On Juniper
I've been sitting with this for a short bit.... but I think it's time for some comments on the Juniper acquisition by HP
Re-route
It's a rather eerie coincidence that I sat down to write this post a year to the date of my post about waffling about CCIE / JNCIE . The waffling continued; However, I had done some reflection.
That reflection concluded that I've met/heard of so many Paper CCIE's but I've never met - nor heard of - a Paper JNCIE. In fact, all of the people I've met in my career, that have a JNCIE, have been excellent, if not superb. Looking at you Yufeng, Randy, Dakota, etc.
That made me think about pursuing the JNCIE this year. Especially given that it's practically free:
I think Juniper will keep this program going for the duration it would take me to hit JNCIE; However, I'm concerned about the value of Juniper branding, considering what's happened with other products swallowed by HP.
Just happy I didn't list it in my goals.
The Platform
Along with many of my colleagues, I have a lot of love for Juniper & JunOS.
- It feels like a platform made for operators that live in the terminal and actually solve problems.
- It has dedicated commands for verbose, terse & detailed outputs. Pattern matching & configuration layout has a great hierarchy
- It supports commit-based configuration on all platforms
- The information output is well structured, as it litters onto your screen.
- The feature support is often top-notch (automation, slicing, protocols, etc).
- The documentation has been relatively great
- Unshy about the FreeBSD underpinnings (or Linux with Junos Evolved).
In the argument of Pets vs Cattle, it's a treasured pet.
Fond Memories
I first truly worked with Juniper back in September of 2015, when I started working for a DC / MSP company.
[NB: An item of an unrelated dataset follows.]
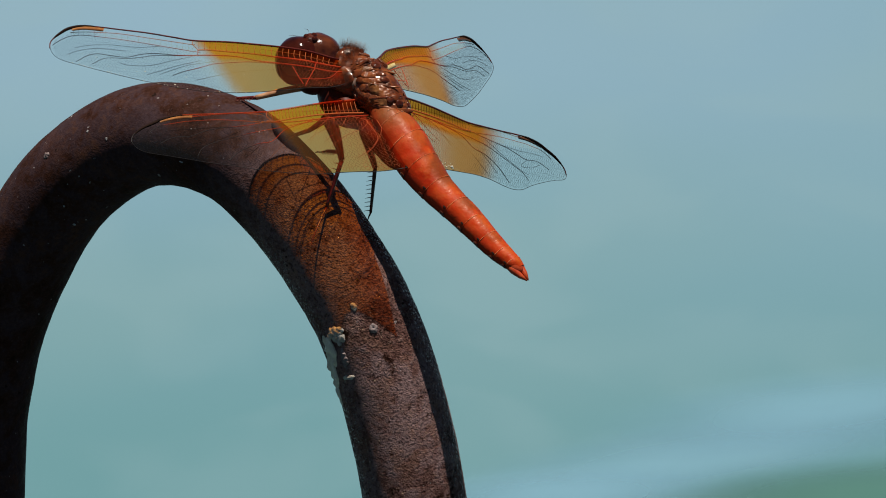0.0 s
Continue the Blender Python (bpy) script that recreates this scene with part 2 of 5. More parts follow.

One side of our core was Juniper (EX & MX platform) along with a new offering featuring SRX boxes.
That exposure only increased as I migrated to working for an ISP. I have such fond memories on creating documentation for VLAN-Aware VPWS's (E-LINE) for a migration to QFX switches.
I also have fond memories tracing an obscure VRF across the country across several MX's and coming up with a strategy to absorb it into our Multi-tenant Private cloud solution, with overly complex stitching & route-policies.
Then there was that time I had 3-5 SRX's, two EX4200's in my employee co-location & this M20 sucking all that free electricity in my old apartment:
In general, I simply had a great time with Juniper; My love of Juniper is what made me favour the shells of VyOS & IOS-XR.
Looking Forward
I may still try to rush out the JNCIE. I think it could push me to do a lot of the studying I've been holding back on in the past few years; However, I don't think I'd consider it a ticket to the next stage in my career - I think that title is reserved for becoming a better coder / NetDev.
I also acknowledge that HP swallowing Juniper will be a slow process. Their ISP side still fills a gap that HP currently can't.